**STATED GOAL**
Give back the full listing, character for character, with no pictures.

--- START DATASET CONTENT ---

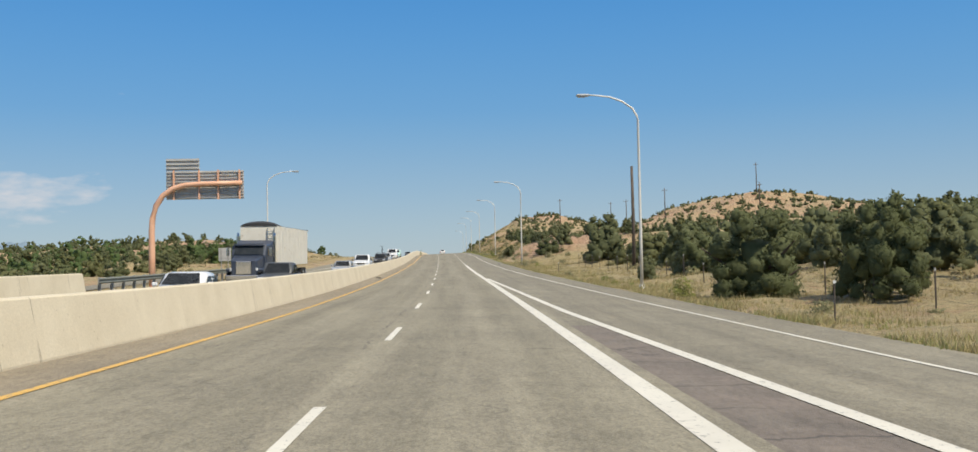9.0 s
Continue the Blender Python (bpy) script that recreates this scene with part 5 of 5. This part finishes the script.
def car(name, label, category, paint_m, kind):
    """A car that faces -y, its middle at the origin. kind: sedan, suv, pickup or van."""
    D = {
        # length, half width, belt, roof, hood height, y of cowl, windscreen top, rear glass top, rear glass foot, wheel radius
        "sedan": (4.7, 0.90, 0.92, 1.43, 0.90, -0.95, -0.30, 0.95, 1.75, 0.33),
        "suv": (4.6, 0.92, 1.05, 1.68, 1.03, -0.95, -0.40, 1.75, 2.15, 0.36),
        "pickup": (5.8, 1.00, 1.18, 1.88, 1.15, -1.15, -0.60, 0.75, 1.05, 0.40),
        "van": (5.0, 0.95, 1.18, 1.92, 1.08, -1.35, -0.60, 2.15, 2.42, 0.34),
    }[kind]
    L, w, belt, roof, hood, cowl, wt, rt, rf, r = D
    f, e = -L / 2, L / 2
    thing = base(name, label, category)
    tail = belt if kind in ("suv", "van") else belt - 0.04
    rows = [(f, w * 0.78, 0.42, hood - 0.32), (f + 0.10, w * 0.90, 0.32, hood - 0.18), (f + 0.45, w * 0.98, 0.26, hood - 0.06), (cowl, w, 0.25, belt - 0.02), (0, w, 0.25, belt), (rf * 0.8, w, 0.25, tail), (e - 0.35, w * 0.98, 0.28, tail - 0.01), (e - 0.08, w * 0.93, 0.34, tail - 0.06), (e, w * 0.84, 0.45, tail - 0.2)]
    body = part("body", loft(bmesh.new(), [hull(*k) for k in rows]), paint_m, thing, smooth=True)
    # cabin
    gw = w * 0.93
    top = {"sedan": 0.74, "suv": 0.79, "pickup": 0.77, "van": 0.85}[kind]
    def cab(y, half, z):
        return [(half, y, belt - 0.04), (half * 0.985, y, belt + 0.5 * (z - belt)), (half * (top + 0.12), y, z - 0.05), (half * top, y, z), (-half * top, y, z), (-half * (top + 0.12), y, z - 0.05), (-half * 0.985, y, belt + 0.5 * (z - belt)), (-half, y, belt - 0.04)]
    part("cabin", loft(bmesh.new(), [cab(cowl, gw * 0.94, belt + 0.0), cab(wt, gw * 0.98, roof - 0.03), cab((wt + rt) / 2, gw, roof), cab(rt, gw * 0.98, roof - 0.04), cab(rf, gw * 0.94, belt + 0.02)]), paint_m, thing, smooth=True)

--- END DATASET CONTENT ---

**SOLUTION**
9.0 s
Continue the Blender Python (bpy) script that recreates this scene with part 5 of 5. This part finishes the script.
def car(name, label, category, paint_m, kind):
    """A car that faces -y, its middle at the origin. kind: sedan, suv, pickup or van."""
    D = {
        # length, half width, belt, roof, hood height, y of cowl, windscreen top, rear glass top, rear glass foot, wheel radius
        "sedan": (4.7, 0.90, 0.92, 1.43, 0.90, -0.95, -0.30, 0.95, 1.75, 0.33),
        "suv": (4.6, 0.92, 1.05, 1.68, 1.03, -0.95, -0.40, 1.75, 2.15, 0.36),
        "pickup": (5.8, 1.00, 1.18, 1.88, 1.15, -1.15, -0.60, 0.75, 1.05, 0.40),
        "van": (5.0, 0.95, 1.18, 1.92, 1.08, -1.35, -0.60, 2.15, 2.42, 0.34),
    }[kind]
    L, w, belt, roof, hood, cowl, wt, rt, rf, r = D
    f, e = -L / 2, L / 2
    thing = base(name, label, category)
    tail = belt if kind in ("suv", "van") else belt - 0.04
    rows = [(f, w * 0.78, 0.42, hood - 0.32), (f + 0.10, w * 0.90, 0.32, hood - 0.18), (f + 0.45, w * 0.98, 0.26, hood - 0.06), (cowl, w, 0.25, belt - 0.02), (0, w, 0.25, belt), (rf * 0.8, w, 0.25, tail), (e - 0.35, w * 0.98, 0.28, tail - 0.01), (e - 0.08, w * 0.93, 0.34, tail - 0.06), (e, w * 0.84, 0.45, tail - 0.2)]
    body = part("body", loft(bmesh.new(), [hull(*k) for k in rows]), paint_m, thing, smooth=True)
    # cabin
    gw = w * 0.93
    top = {"sedan": 0.74, "suv": 0.79, "pickup": 0.77, "van": 0.85}[kind]
    def cab(y, half, z):
        return [(half, y, belt - 0.04), (half * 0.985, y, belt + 0.5 * (z - belt)), (half * (top + 0.12), y, z - 0.05), (half * top, y, z), (-half * top, y, z), (-half * (top + 0.12), y, z - 0.05), (-half * 0.985, y, belt + 0.5 * (z - belt)), (-half, y, belt - 0.04)]
    part("cabin", loft(bmesh.new(), [cab(cowl, gw * 0.94, belt + 0.0), cab(wt, gw * 0.98, roof - 0.03), cab((wt + rt) / 2, gw, roof), cab(rt, gw * 0.98, roof - 0.04), cab(rf, gw * 0.94, belt + 0.02)]), paint_m, thing, smooth=True)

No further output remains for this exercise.